His work explores themes of conflict, loss and reconciliation, cultural and personal memory. “I was six years old and my father was one of the lawyers for the families who had been killed (in the Sharpeville massacre). I remember once coming into his study and seeing on his desk a large, flat, yellow Kodak box … Inside were images of a woman with her back blown off, someone with only half her
head visible.”

Using the metaphor of the box, as in Black Box (2005), he has constantly re-examined South Africa’s recent history, the light and darkness that are outside and within it – the box and the history – the essential incompleteness of its victims and of those who engage in this victimisation.

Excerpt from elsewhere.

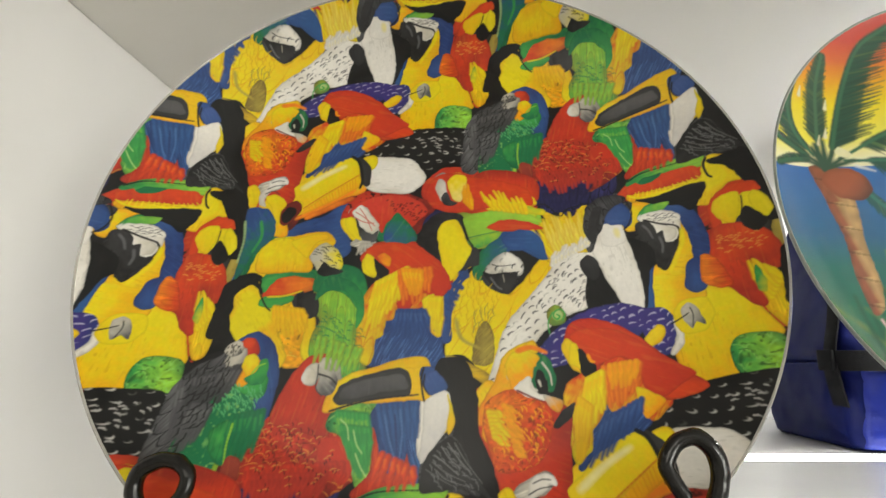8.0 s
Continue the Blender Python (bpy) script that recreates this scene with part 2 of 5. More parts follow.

Kentridge’s work Domesticate the World refers to the domestic arena, the chief place of contact between black and white people. Firmly imprisoned in a tight box, an apparently naked white man is curled up, asleep or dead. Kitchen equipment hangs incongruously above him, the whole image conveying considerable unease.

 “I am trying to recapture moral terrain in which there aren’t really any heroes but there are victims. A world where compassion just isn’t enough, ” the artist explains.